What is expected ▸ Skip the pictures and quote all of the lines exactly.

Dataset content ▸
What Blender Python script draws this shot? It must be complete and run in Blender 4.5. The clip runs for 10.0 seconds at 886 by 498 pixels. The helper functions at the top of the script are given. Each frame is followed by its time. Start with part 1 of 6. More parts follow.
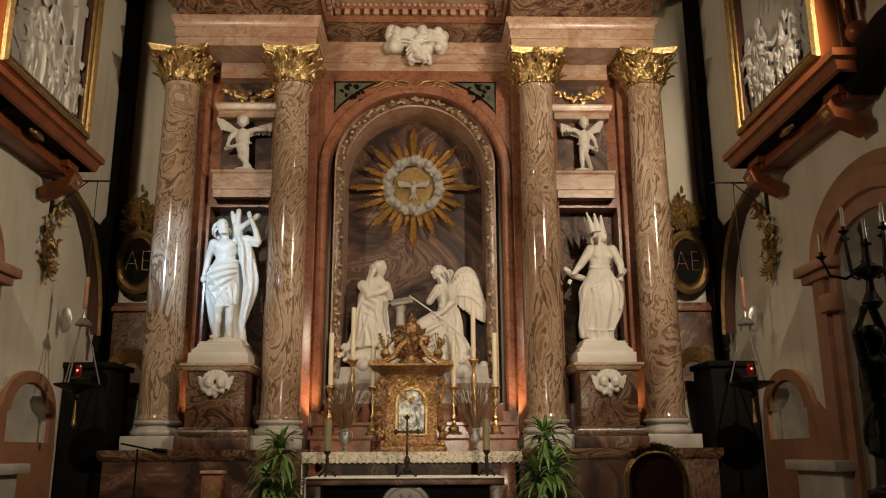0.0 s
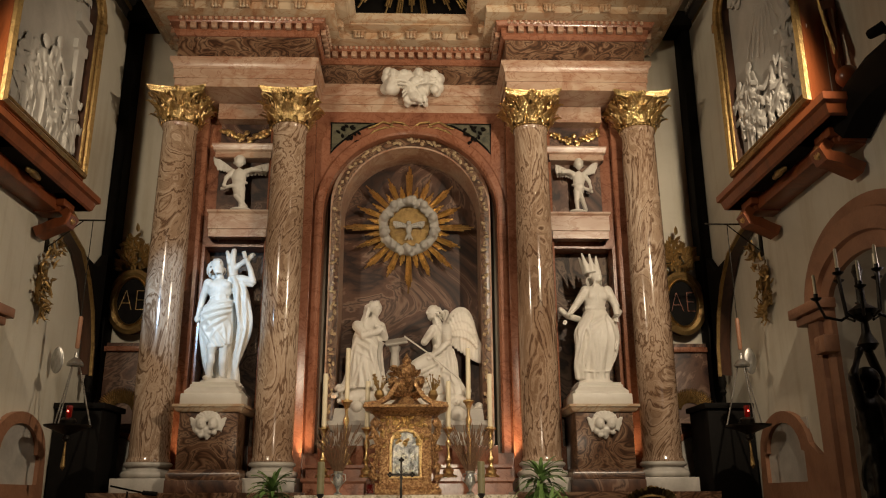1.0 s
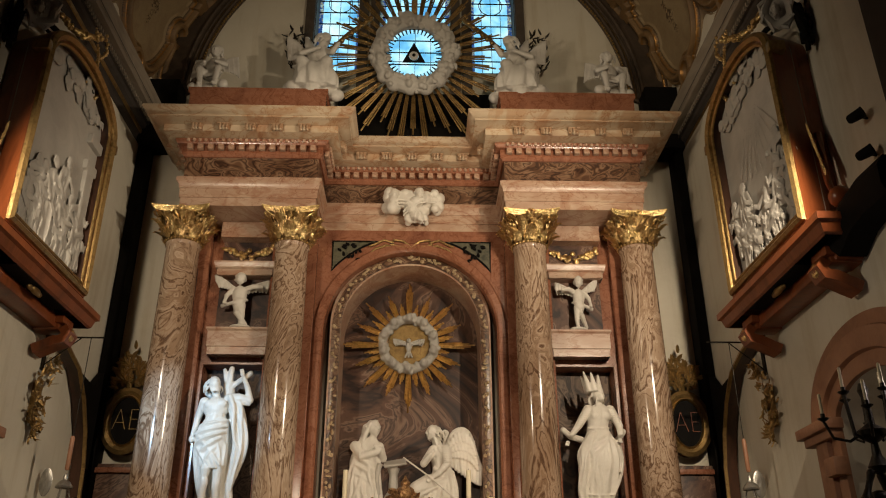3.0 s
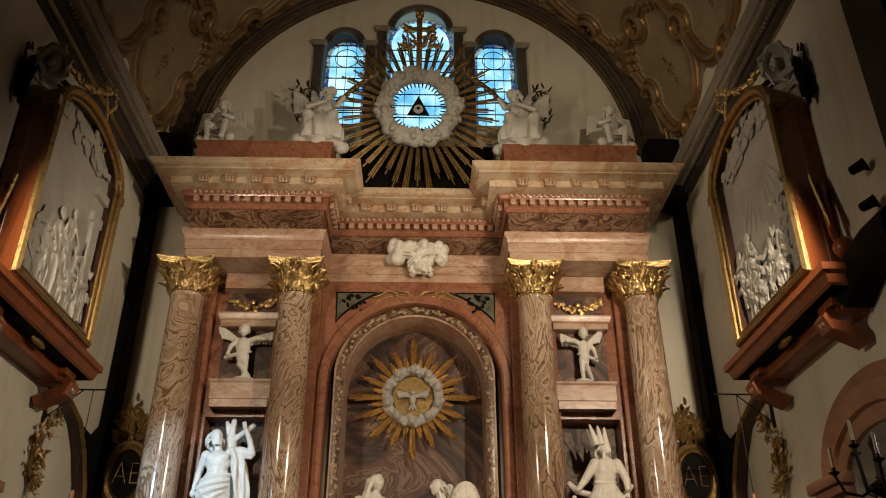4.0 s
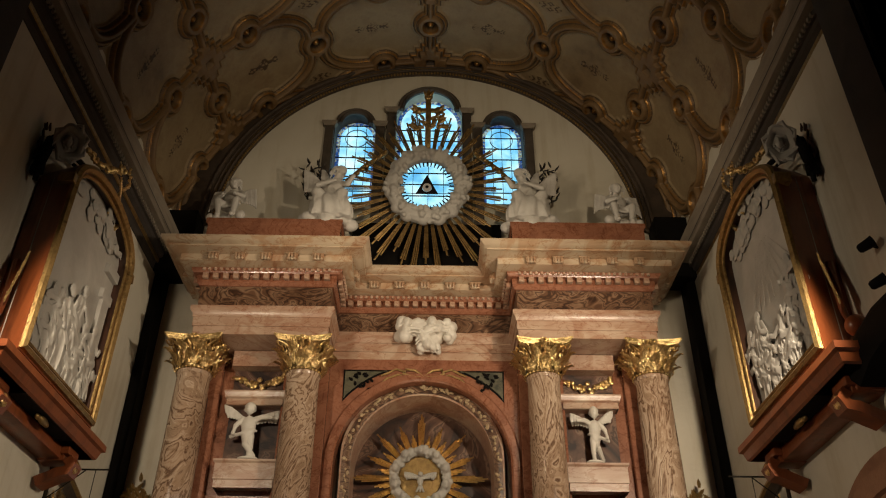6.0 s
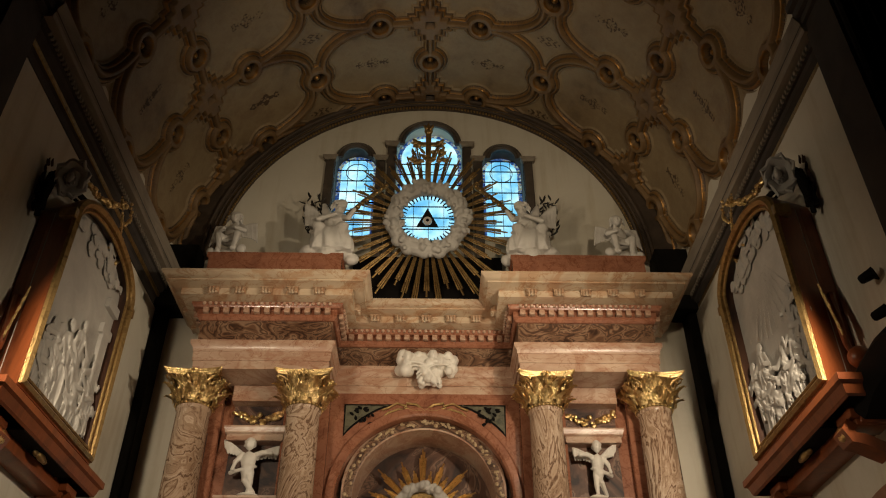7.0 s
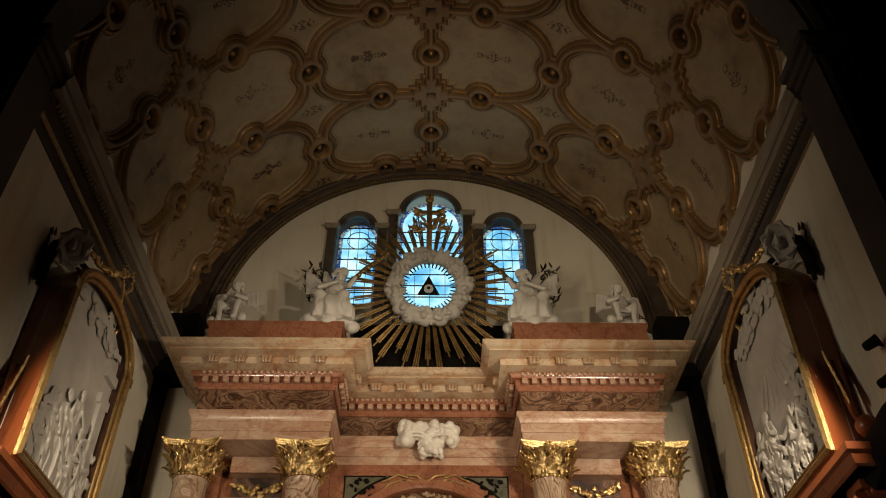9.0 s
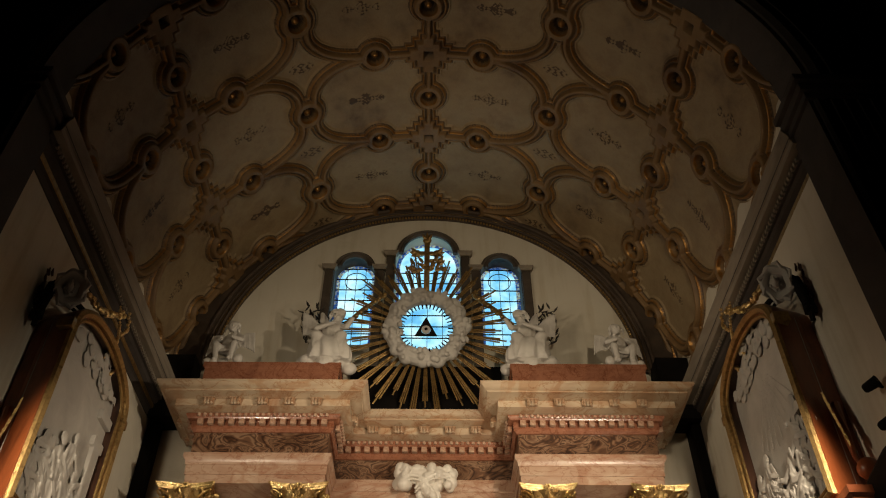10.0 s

Response to this exercise ▸
What Blender Python script draws this shot? It must be complete and run in Blender 4.5. The clip runs for 10.0 seconds at 886 by 498 pixels. The helper functions at the top of the script are given. Each frame is followed by its time. Start with part 1 of 6. More parts follow.
0.0 s
1.0 s
3.0 s
4.0 s
6.0 s
7.0 s
9.0 s
10.0 s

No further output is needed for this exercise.